No Easy Victory
I am a business executive, congregation president, youth-group leader, athletic coach, happily married man for more than 25 years, and proud father of a couple of teenagers. Oh—and I'm gay. My admission requires some explanation, and perhaps some supporting evidence. You see, except for some experimentation during adolescence, I have not acted on my desires. From the outside I've usually looked and acted like a "normal" heterosexual male.
I was raised Conservative Baptist (emphasis on conservative). From as early as I can remember, I knew right from wrong, white from black, good from evil, righteousness from sinfulness. There was no moral gray, no ambiguity. I felt irreparably condemned by what I knew.
When my wife and I were ready to choose our own theological home, we became part of the Evangelical Lutheran Church in America. The message of grace alone was, and still is, what attracted me to Lutheranism. Unfortunately, we Lutherans are not all that good at living in and sharing that grace, and sometimes I still feel condemned by what should be good news.
On the inside—in my psyche, feelings, and attractions—I'm as certain of my gayness as I am of my sex. I first became aware of my sexual orientation when I was about 9 or 10 years old, at church summer camp. At that time, I had no idea what sex was, but I was nonetheless aware of an overwhelming emotional attraction I had developed to another boy of my age.
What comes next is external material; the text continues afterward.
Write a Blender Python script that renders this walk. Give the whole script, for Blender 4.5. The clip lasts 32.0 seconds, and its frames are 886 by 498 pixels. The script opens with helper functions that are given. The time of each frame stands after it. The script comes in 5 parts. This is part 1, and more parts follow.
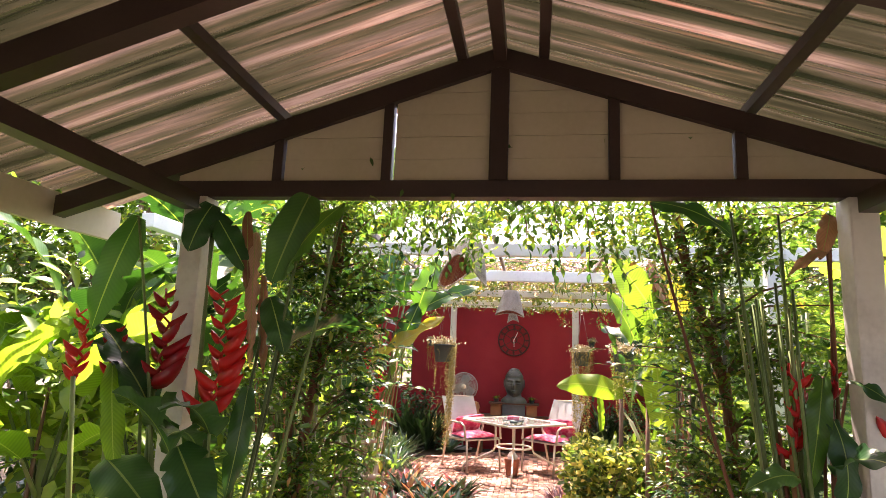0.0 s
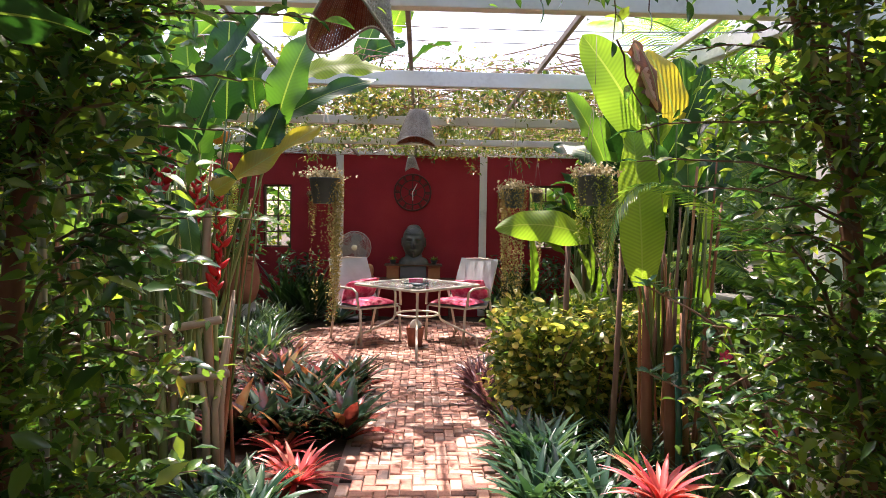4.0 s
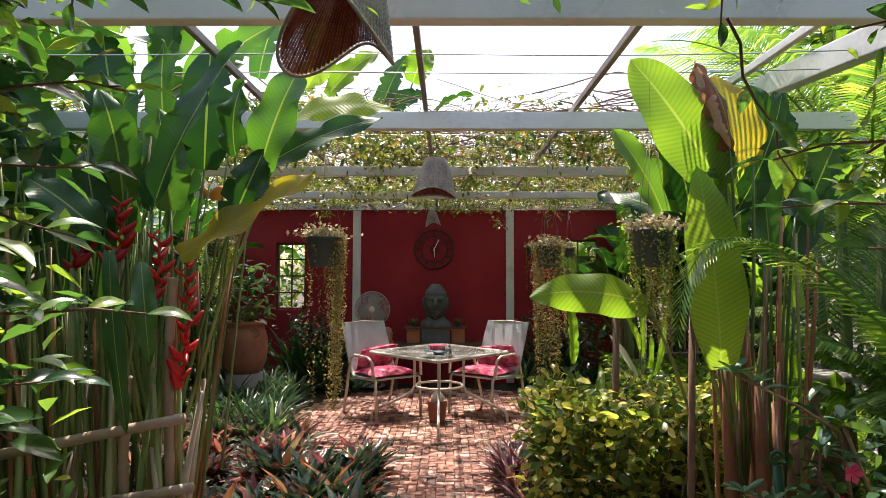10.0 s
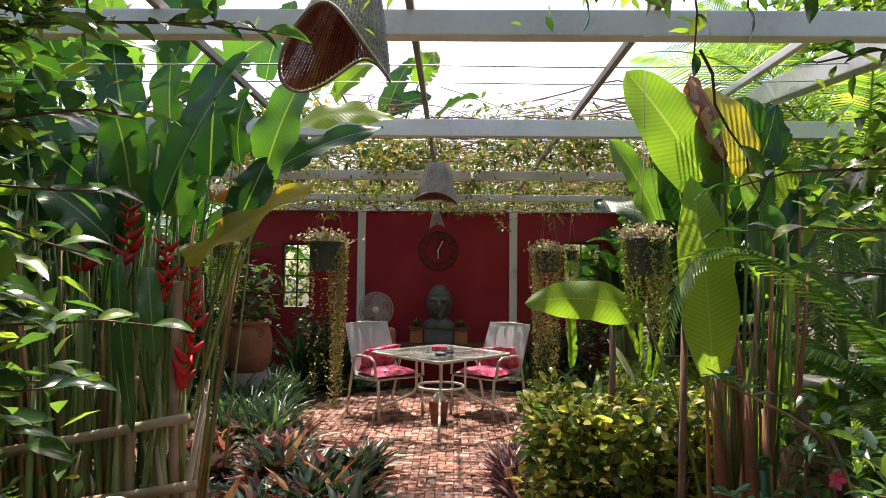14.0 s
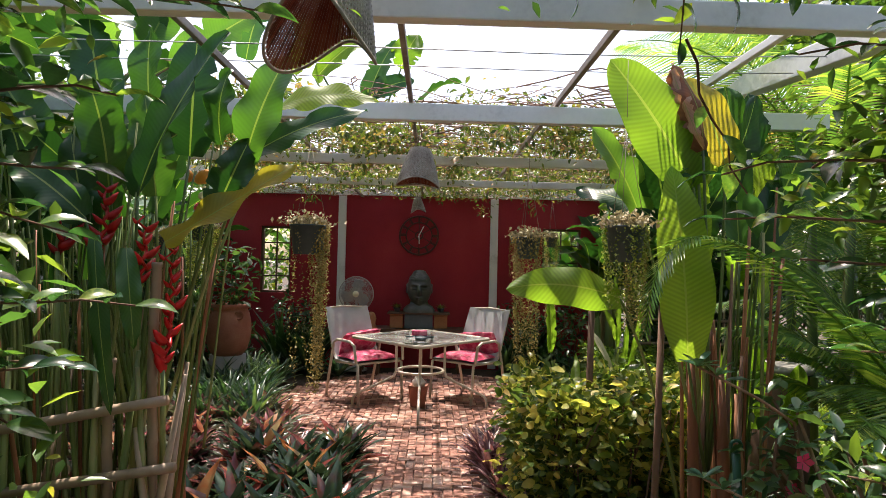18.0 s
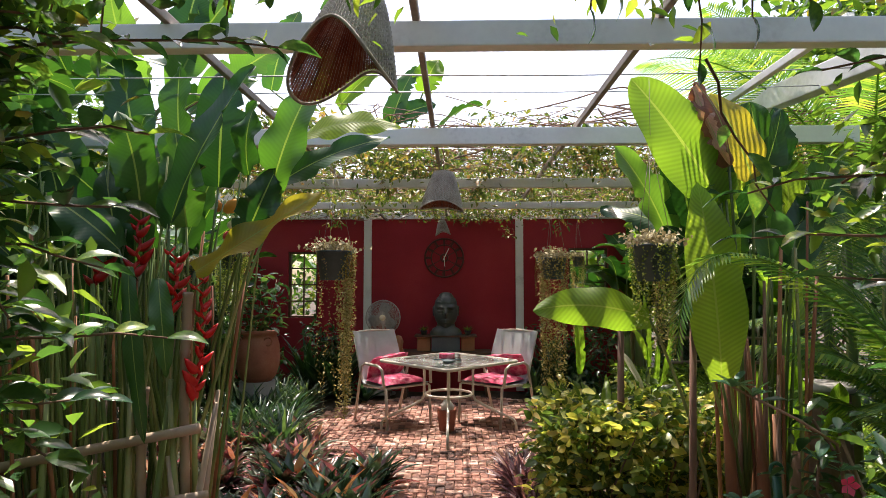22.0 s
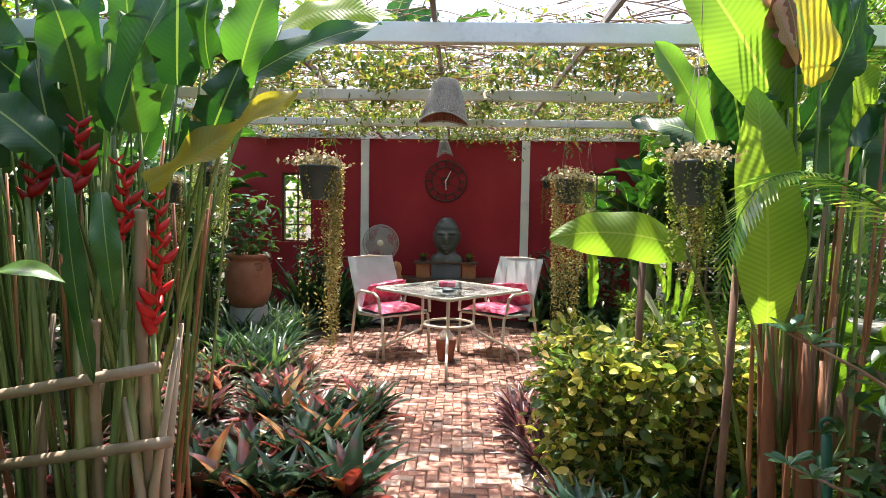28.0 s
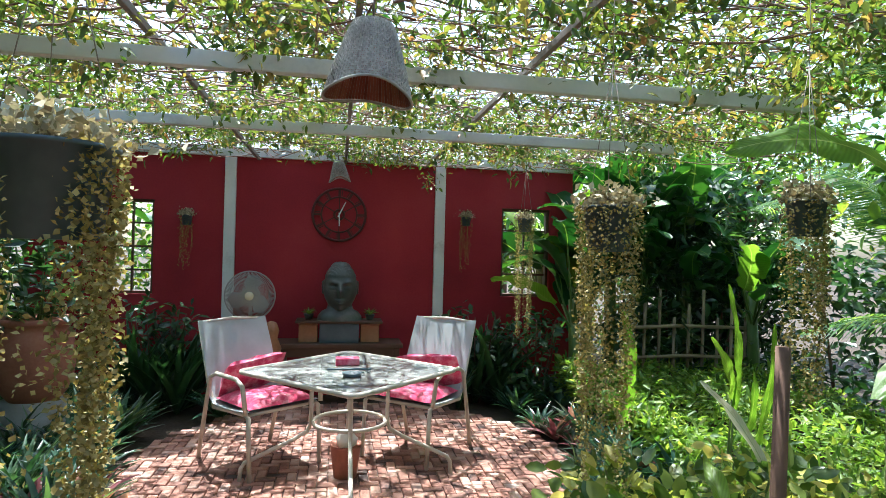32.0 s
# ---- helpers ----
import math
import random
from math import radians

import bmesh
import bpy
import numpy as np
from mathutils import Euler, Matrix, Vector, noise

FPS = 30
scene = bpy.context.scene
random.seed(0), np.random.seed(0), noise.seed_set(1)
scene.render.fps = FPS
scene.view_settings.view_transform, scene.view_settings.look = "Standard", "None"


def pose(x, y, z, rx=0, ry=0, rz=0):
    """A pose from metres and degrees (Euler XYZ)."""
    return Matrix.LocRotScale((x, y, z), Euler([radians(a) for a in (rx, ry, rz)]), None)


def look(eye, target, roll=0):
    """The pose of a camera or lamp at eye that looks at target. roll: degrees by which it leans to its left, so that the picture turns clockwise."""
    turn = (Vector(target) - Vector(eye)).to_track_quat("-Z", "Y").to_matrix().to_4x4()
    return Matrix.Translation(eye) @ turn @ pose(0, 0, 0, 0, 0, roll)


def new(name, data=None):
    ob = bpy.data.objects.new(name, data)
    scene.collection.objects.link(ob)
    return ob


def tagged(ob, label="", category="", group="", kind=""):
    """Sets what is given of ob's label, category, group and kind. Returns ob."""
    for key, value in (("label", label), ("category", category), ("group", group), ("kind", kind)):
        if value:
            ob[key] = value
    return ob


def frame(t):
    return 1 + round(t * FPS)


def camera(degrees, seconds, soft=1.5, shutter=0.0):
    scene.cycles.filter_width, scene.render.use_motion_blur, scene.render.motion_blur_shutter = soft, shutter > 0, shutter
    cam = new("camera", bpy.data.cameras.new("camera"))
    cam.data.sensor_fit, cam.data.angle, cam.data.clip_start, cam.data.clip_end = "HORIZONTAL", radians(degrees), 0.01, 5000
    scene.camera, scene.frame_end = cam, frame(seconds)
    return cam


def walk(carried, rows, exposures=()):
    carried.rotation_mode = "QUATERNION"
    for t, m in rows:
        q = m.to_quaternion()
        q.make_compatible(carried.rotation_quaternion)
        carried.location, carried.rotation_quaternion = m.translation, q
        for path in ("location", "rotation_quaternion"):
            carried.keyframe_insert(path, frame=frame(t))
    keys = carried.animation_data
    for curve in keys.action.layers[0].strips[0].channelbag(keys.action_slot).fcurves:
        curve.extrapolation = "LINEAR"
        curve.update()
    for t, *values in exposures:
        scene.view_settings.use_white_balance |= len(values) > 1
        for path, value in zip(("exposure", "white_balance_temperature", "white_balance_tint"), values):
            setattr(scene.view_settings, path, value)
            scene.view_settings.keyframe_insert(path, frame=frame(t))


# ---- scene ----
cam = camera(73.4, 32.0, 0.8)
PATH = [
    (0, (0.237, -10.859, 1.582), (-0.067, -8.912, 1.926), 2.4),
    (0.5, (0.122, -10.671, 1.563), (0.04, -8.679, 1.723), 1.0),
    (1, (0.08, -10.542, 1.548), (0.084, -8.542, 1.526), 0.8),
    (1.5, (0.116, -10.353, 1.532), (0.085, -8.354, 1.487), -0.4),
    (2, (0.12, -10.113, 1.483), (0.06, -8.117, 1.382), -0.3),
    (2.5, (0.087, -9.702, 1.464), (0.086, -7.704, 1.37), 0.8),
    (3, (0.046, -9.551, 1.378), (0.202, -7.56, 1.289), 2.0),
    (3.5, (0.023, -9.305, 1.36), (0.108, -7.308, 1.285), 1.7),
    (5.5, (0.054, -8.776, 1.459), (0.176, -6.783, 1.346), -1.3),
    (6, (0.113, -8.654, 1.456), (0.137, -6.655, 1.397), 0.4),
    (6.5, (0.197, -8.585, 1.464), (0.122, -6.586, 1.416), 0.6),
    (7, (0.187, -8.538, 1.46), (0.21, -6.54, 1.392), 0.0),
    (7.5, (0.148, -8.519, 1.457), (0.16, -6.519, 1.414), 0.8),
    (8, (0.133, -8.512, 1.453), (0.151, -6.512, 1.424), 0.9),
    (8.5, (0.123, -8.509, 1.448), (0.159, -6.511, 1.359), 1.1),
    (9, (0.111, -8.543, 1.474), (0.082, -6.544, 1.427), 0.0),
    (9.5, (0.115, -8.548, 1.459), (0.129, -6.548, 1.454), -0.3),
    (10, (0.067, -8.466, 1.439), (0.057, -6.468, 1.539), 0.1),
    (10.5, (0.102, -8.521, 1.477), (0.051, -6.523, 1.57), 0.3),
    (11, (0.103, -8.536, 1.472), (0.037, -6.54, 1.588), 0.5),
    (11.5, (0.101, -8.537, 1.479), (0.029, -6.542, 1.609), 0.7),
    (12, (0.092, -8.538, 1.475), (0.024, -6.544, 1.608), 0.2),
    (12.5, (0.1, -8.538, 1.479), (0.024, -6.544, 1.608), 0.2),
    (13, (0.094, -8.55, 1.473), (0.056, -6.553, 1.583), -0.1),
    (13.5, (0.105, -8.533, 1.471), (0.069, -6.536, 1.573), 0.5),
    (15.5, (0.105, -8.54, 1.465), (0.095, -6.542, 1.545), 0.9),
    (16, (0.107, -8.543, 1.464), (0.16, -6.546, 1.541), 1.5),
    (16.5, (0.097, -8.532, 1.461), (0.123, -6.533, 1.516), 1.3),
    (17, (0.095, -8.531, 1.466), (0.148, -6.532, 1.5), 1.1),
    (17.5, (0.095, -8.544, 1.464), (0.113, -6.545, 1.521), 1.0),
    (18, (0.094, -8.539, 1.466), (0.13, -6.54, 1.515), 1.3),
    (18.5, (0.092, -8.536, 1.462), (0.103, -6.537, 1.516), 2.2),
    (19, (0.096, -8.543, 1.459), (0.093, -6.544, 1.512), 1.5),
    (19.5, (0.096, -8.547, 1.471), (0.066, -6.55, 1.566), 0.7),
    (20, (0.096, -8.542, 1.476), (0.042, -6.546, 1.59), 0.1),
    (20.5, (0.093, -8.549, 1.473), (0.019, -6.554, 1.596), -0.1),
    (21, (0.095, -8.548, 1.473), (0.04, -6.552, 1.589), -0.3),
    (21.5, (0.097, -8.546, 1.475), (0.062, -6.55, 1.6), -0.4),
    (22, (0.096, -8.545, 1.475), (0.046, -6.549, 1.595), -0.0),
    (22.5, (0.095, -8.546, 1.473), (0.073, -6.549, 1.587), 0.1),
    (23, (0.097, -8.543, 1.474), (0.073, -6.548, 1.603), 0.1),
    (23.5, (0.098, -8.543, 1.475), (0.072, -6.548, 1.608), -0.0),
    (24, (0.097, -8.544, 1.474), (0.047, -6.549, 1.615), 0.5),
    (24.5, (0.098, -8.544, 1.473), (0.076, -6.547, 1.585), 0.4),
    (25, (0.099, -8.544, 1.472), (0.064, -6.547, 1.57), 0.5),
    (25.5, (0.102, -8.543, 1.469), (0.07, -6.545, 1.554), 0.2),
    (26, (0.119, -8.541, 1.464), (0.058, -6.543, 1.522), -0.3),
    (26.5, (0.148, -8.525, 1.454), (0.052, -6.53, 1.363), 0.8),
    (28.5, (0.077, -7.923, 1.455), (0.032, -5.93, 1.299), 0.9),
    (29, (0.126, -7.693, 1.442), (0.02, -5.709, 1.218), 0.5),
    (29.2, (0.075, -7.595, 1.406), (0.057, -5.606, 1.196), 0.9),
    (29.5, (0.094, -7.471, 1.43), (0.08, -5.474, 1.316), 1.1),
    (30, (0.038, -7.212, 1.437), (0.193, -5.225, 1.266), 0.3),
    (30.5, (0.045, -7.017, 1.507), (0.069, -5.021, 1.39), 0.1),
    (31, (-0.009, -6.753, 1.479), (0.015, -4.754, 1.425), -0.2),
    (31.5, (-0.049, -6.564, 1.478), (0.043, -4.566, 1.508), 1.6),
    (32, (-0.107, -6.385, 1.496), (0.242, -4.416, 1.506), 1.5),
]
EXPOSURE = [(0, 2.55, 7400, 34), (1, 2.45, 7200, 43), (2.5, 2.0, 7100, 41), (3.5, 1.75, 6900, 31), (5.5, 1.47, 6800, 21), (9.5, 1.38, 6800, 19), (10.5, 1.16, 6900, 19), (26.5, 1.16, 6900, 19), (28.5, 2.2, 6300, 13), (30, 2.36, 5850, 11), (31, 2.15, 5700, 9), (31.5, 2.0, 5700, 8), (32, 1.7, 5600, 5)]
walk(cam, [(t, look(e, g, r)) for t, e, g, r in PATH], EXPOSURE)

# ---- world, sun ----
world = bpy.data.worlds.new("sky")
scene.world = world
world.use_nodes = True
wn = world.node_tree
sky = wn.nodes.new("ShaderNodeTexSky")
sky.sky_type = "NISHITA"
sky.sun_disc = False
sky.sun_elevation = radians(66)
sky.sun_rotation = radians(-12)
sky.air_density = 1.2
sky.dust_density = 3.0
wn.links.new(sky.outputs[0], wn.nodes["Background"].inputs[0])
wn.nodes["Background"].inputs[1].default_value = 0.15
sun = new("sun", bpy.data.lights.new("sun", "SUN"))
sun.data.energy = 5.0
sun.data.angle = radians(0.6)
sun.data.color = (1.0, 0.95, 0.86)
SUN_FROM = Vector((math.sin(radians(-12)) * math.cos(radians(66)), math.cos(radians(-12)) * math.cos(radians(66)), math.sin(radians(66))))
sun.matrix_world = look(SUN_FROM * 40, (0, 0, 0))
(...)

It was an experience that would repeat itself over and over again. As I entered adolescence, it would take on a more sexual nature.
By the time I was in high school, I had experienced a number of serious crushes on other young men. Most of these came to nothing but teenage friendships, but in a couple of instances, they did take on some physical expression. The physiological and emotional drive to be intimate with another person of my own sex was almost overwhelming. So was the guilt associated with my succumbing to this drive.
While my high school peers were bragging about their heterosexual exploits, I was trying desperately not to have the homosexual encounters that my nature inexorably seemed to draw me toward. For all of us, admittedly, adolescence carries some degree of alienation (from others and from self), but for me the sense of aloneness and self-loathing was almost more than I could bear. I developed a variety of "coping mechanisms"—alcohol, drug abuse, heavy smoking, and forced heterosexual encounters—but they proved ineffective in distracting me from my urges. By the time I was a high school senior, I was frequently depressed and given to serious thoughts of suicide.
A Strange Normality
At 19, in the summer between my first and second year of college, I became a Christian. Obviously, given my Christian family background, I had known about Christ and the offer of salvation for many years. Nonetheless, I had never been able to make a meaningful connection between the conservative theology of my family and my inner turmoil. But at 19, when I found myself in the throes of suicidal depression, Christ seemed to be my best choice of last resort.
I thank God that much about my life changed as a result of that choice. I recovered from my depression, got my drinking under control, quit smoking (eventually), and straightened out my sexual life enough to begin a healthy relationship with a wonderful woman. In time this led to my marriage to a person who knows and has supported me more than I could ever deserve. But, as great as all this was, my sexual orientation did not change; I still was not then, nor am I now, "normal."